There is something divinely significant about the fact that this flare of ancient fanatical spirit, which wreaked havoc on the world stage, could only be silenced by that most godlike, elemental, and absolute expression of modernity: the atom bomb. Here is a transcendental clash of forces, and yet we barely recognize this facet of the catastrophe. We think of the incomprehensible horror of Hiroshima and Nagasaki and mourn the hundreds of thousands of lives lost or ruined. We have a slight sense of the titanic power of the atom bomb and Oppenheimer’s affinity with Vedic spirituality. But mostly, these connections seem tenuous or merely poetic. Rather, the vaporization of myriad people seems to be just a particularly great crash amongst the general din of our world. We understand the bombings in a functional sense and their significance in terms of how they influenced the course of history. But what would seem bizarre to any ancient society is that we don’t consider them to have any transcendental aspect. It is to this aspect that we have become deaf.

To suggest that any given historical event has a transcendental aspect will invite two questions: what does such an aspect say, and what purpose does it serve? The answer to both is the same: asking such questions is like asking what the meaning or purpose of a plaintive melody is. A follow-up question might ask whether seeing the great narratives of history with all their horrors and atrocities as akin to melodies and refrains isn’t rather callous and flippant. The answer is no. Terrible events remain terrible events. They don’t become less abysmal, and the unfathomable pain experienced by those affected by them doesn’t become more comprehensible to those who are lucky enough to have avoided them. Nor does violence become palatable or disasters instrumental. Given this, there might be one further question: What difference does it make then? Why not remain amusiac?

When we imagine the world of a person living in a traditional society, we imagine a world with specific identifiable meanings that ours lacks. When we gaze at the 35,000-year-old Lion-man of Hohlenstein-Stadel and try to imagine the Weltanschauung from which this little ivory figure arose, we might picture a world filled with spirits, each with their place and role. Perhaps we would be right in this estimation, but we forget that there was a mode of being, a space in which these entities manifested. This space is one we, these days, reserve for music and little else. As a result, while the world of the animist is a tapestry of the sacred, the world of the hylomaniac is a scattering of loose strands. One might wonder how this can be the case; doesn’t modern physics reveal extraordinary symmetries and a transcendental structure to reality? In practice, the hylomaniac might appeal to this fact when backed into a corner about the absurdity of their Democritean idée fixe, but this is merely a rhetorical maneuver, as evidenced by the fact that they will scoff at anyone who appeals to this fact in an effort to dispel hylomania.

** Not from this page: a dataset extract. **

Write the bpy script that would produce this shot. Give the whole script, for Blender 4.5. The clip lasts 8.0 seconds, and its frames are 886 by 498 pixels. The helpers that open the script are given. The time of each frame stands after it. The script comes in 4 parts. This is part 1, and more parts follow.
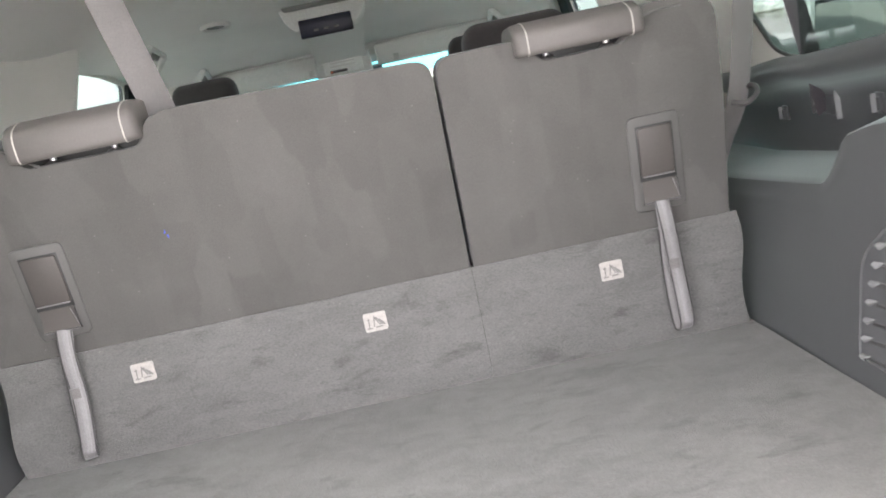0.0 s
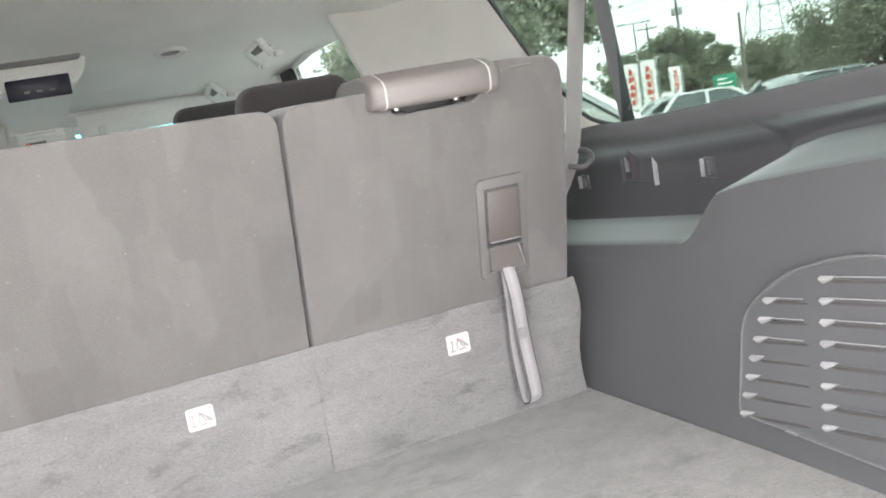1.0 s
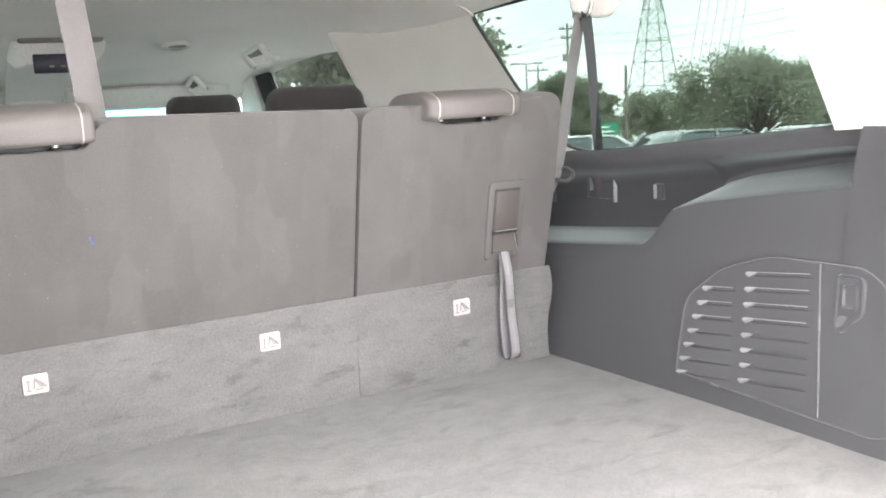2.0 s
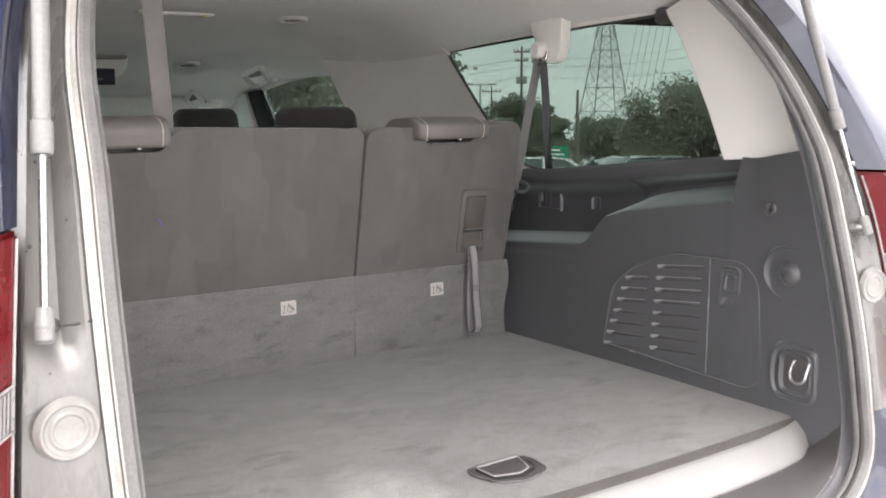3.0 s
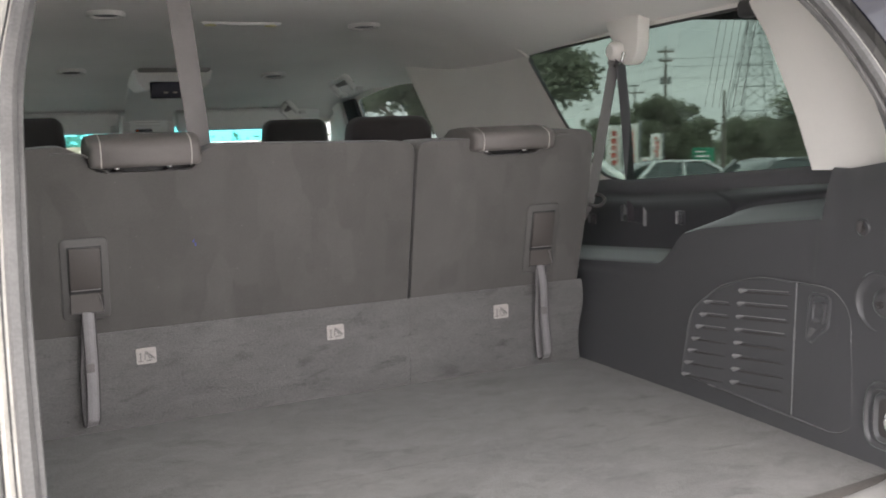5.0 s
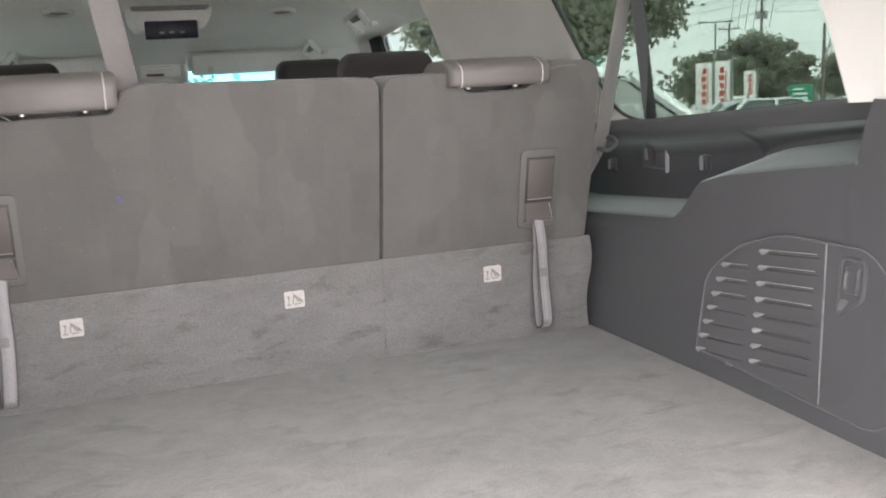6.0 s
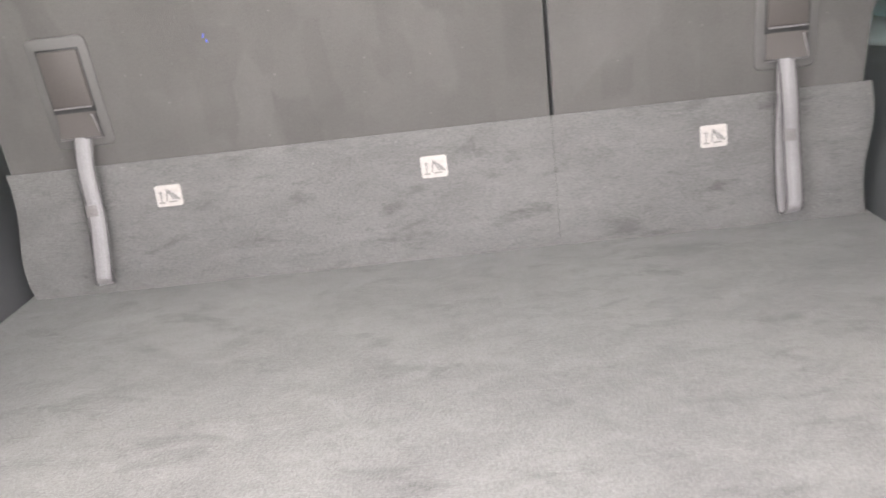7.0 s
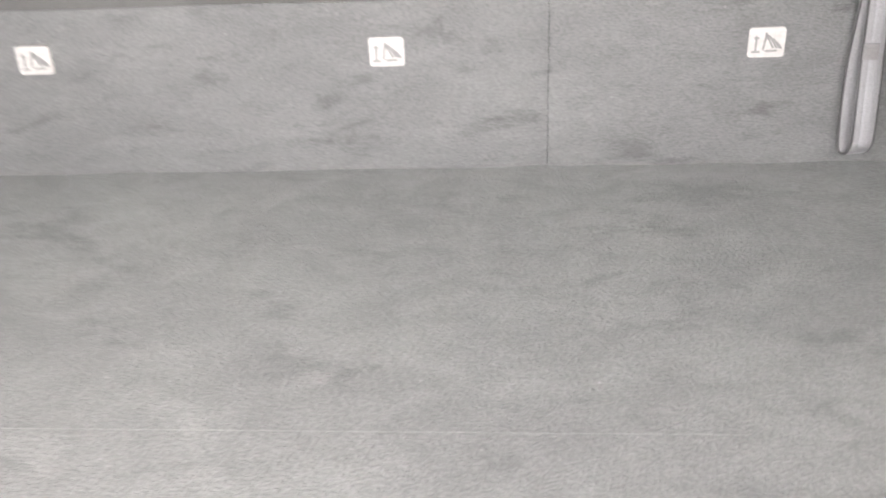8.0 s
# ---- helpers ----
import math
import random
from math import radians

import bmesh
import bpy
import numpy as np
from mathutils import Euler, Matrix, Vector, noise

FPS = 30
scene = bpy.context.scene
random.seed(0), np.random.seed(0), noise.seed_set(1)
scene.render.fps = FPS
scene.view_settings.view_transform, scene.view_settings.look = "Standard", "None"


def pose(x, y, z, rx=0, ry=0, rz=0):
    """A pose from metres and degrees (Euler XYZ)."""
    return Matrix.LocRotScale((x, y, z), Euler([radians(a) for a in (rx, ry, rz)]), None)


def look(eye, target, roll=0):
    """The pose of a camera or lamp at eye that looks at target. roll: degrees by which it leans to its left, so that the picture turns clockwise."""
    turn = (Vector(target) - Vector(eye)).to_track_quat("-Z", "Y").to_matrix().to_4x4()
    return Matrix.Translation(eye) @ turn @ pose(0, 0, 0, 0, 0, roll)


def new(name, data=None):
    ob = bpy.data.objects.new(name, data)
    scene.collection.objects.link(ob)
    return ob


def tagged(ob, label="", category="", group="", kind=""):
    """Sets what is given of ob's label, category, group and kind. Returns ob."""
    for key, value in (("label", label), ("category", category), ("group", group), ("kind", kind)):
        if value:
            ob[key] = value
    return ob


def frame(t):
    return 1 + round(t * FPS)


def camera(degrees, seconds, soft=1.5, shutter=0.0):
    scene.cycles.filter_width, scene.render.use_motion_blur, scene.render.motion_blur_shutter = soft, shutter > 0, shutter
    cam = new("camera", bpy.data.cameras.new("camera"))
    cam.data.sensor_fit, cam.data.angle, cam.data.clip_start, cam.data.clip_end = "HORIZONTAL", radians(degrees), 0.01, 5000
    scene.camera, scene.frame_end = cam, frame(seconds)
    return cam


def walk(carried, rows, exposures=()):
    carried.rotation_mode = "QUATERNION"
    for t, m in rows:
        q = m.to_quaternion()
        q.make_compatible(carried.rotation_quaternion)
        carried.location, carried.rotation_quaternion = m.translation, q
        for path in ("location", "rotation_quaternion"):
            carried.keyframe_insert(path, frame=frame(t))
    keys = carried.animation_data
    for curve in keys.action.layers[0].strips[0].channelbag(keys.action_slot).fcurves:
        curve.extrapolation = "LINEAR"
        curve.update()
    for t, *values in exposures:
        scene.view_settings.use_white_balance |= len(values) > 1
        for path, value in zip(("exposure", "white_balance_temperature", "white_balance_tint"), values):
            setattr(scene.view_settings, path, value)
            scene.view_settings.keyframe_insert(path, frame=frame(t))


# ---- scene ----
cam = camera(48.7, 8.0, soft=1.8, shutter=0.3)
PATH = [
    (0, (0.108, -1.547, 1.417), (0.145, 0.414, 1.026), -12.0),
    (0.2, (0.078, -1.479, 1.429), (0.159, 0.477, 1.019), -11.4),
    (0.5, (0.009, -1.402, 1.375), (0.388, 0.524, 0.99), -9.2),
    (0.7, (-0.06, -1.358, 1.417), (0.537, 0.514, 1.04), -9.8),
    (1, (-0.156, -1.33, 1.413), (0.609, 0.486, 1.07), -9.7),
    (1.2, (-0.236, -1.358, 1.432), (0.572, 0.442, 1.103), -8.5),
    (2.3, (-0.678, -1.677, 1.444), (0.392, -0.019, 1.117), -1.1),
    (2.5, (-0.747, -1.734, 1.457), (0.359, -0.099, 1.133), -0.8),
    (3, (-0.878, -1.965, 1.463), (0.215, -0.316, 1.168), -0.3),
    (3.5, (-0.949, -2.096, 1.463), (0.154, -0.457, 1.153), -0.3),
    (4, (-0.935, -1.968, 1.463), (0.197, -0.348, 1.154), -0.3),
    (4.2, (-0.919, -1.901, 1.466), (0.237, -0.298, 1.161), -0.1),
    (5.3, (-0.512, -1.925, 1.47), (0.197, -0.078, 1.179), -3.0),
    (5.5, (-0.451, -1.941, 1.464), (0.223, -0.084, 1.155), -3.8),
    (6, (-0.32, -1.736, 1.44), (0.342, 0.111, 1.052), -2.8),
    (6.5, (-0.164, -1.513, 1.373), (0.347, 0.361, 0.896), -2.3),
    (6.7, (-0.088, -1.424, 1.366), (0.196, 0.464, 0.771), -4.5),
    (7, (0.071, -1.359, 1.332), (-0.023, 0.541, 0.715), -6.9),
    (7.5, (0.138, -1.212, 1.333), (-0.176, 0.626, 0.611), -9.1),
    (8, (0.131, -1.005, 1.339), (-0.002, 0.733, 0.358), -2.8),
]
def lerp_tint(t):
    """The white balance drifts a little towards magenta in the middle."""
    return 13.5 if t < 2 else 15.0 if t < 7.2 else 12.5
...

In the Gnostic tradition, there is the hylic, a concept not unlike the modern philosophical zombie. The latter refers to the idea of a person without phenomenal experience, like an automaton. The idea that some people really are hylics is a very dangerous and deranged belief, but the hylomania in our society is so pervasive that there are even people who believe that everyone is effectively a hylic or philosophical zombie, including themselves. There have even been hylomaniacs who have made careers from telling the world this. For them, their amusia is so strong that even sense itself has been reduced to senselessness. There are no melodies in such a space, only disconnected noises.

Such extreme hylomania can be very corrosive to the soul. Anyone who has floated about in online philosophy forums long enough will have encountered at least one young person deeply distressed by the idea that the songs of their heart are nothing but sound waves. All meaning is lost and their confidence is shot. Their world has become a racket of inhuman noise. Just as the amusiac might say they can no longer make sense of a piece of music they once loved, the suffering hylomaniac can no longer make sense of the world or themselves. Of course, they might be able to detail certain functional descriptions of the world. But a functional description of a melody could hardly be said to help the amusiac make sense of it.

This, then, is the answer to the question, “Why not remain amusiac?” Because, however painfully sad it may be to listen to Schubert’s Winterreise, it is infinitely more valuable to hear it as music rather than a scattering of noises. Without the ability to make sense of the world in this way, the world can become maddening. Having said that, if we return from amusia, we may find the codas of the modern world to be excessively depressing, frightening, and bleak. Perhaps subconsciously, we don’t wish to hear them. But I suspect that if we do, we will find much beauty and harmony too, and our lives will be richer.

Finally, I am aware, of course, that I could be seen to be romanticizing the past. But if there are valuable things we have lost, it doesn’t mean there aren’t many wonderful things we have gained. Nor does it mean there aren’t many terrible things we have left behind. After all, who would want to return to the harshness of ancient life? But I see no reason why we should have to return to any previous Weltanschauung. Nor do I think it is ever possible to do so. There is no need for bargaining here; all I am suggesting is that we remember how to hear how the world worlds.

 

Citation

1. Safranski, Martin Heidegger: Between Good and Evil, trans. Ewald Osers, Harvard University Press, 2003, pp. 54; Bry, Verkappte Religionen, Nördlingen, 1988, pp. 13.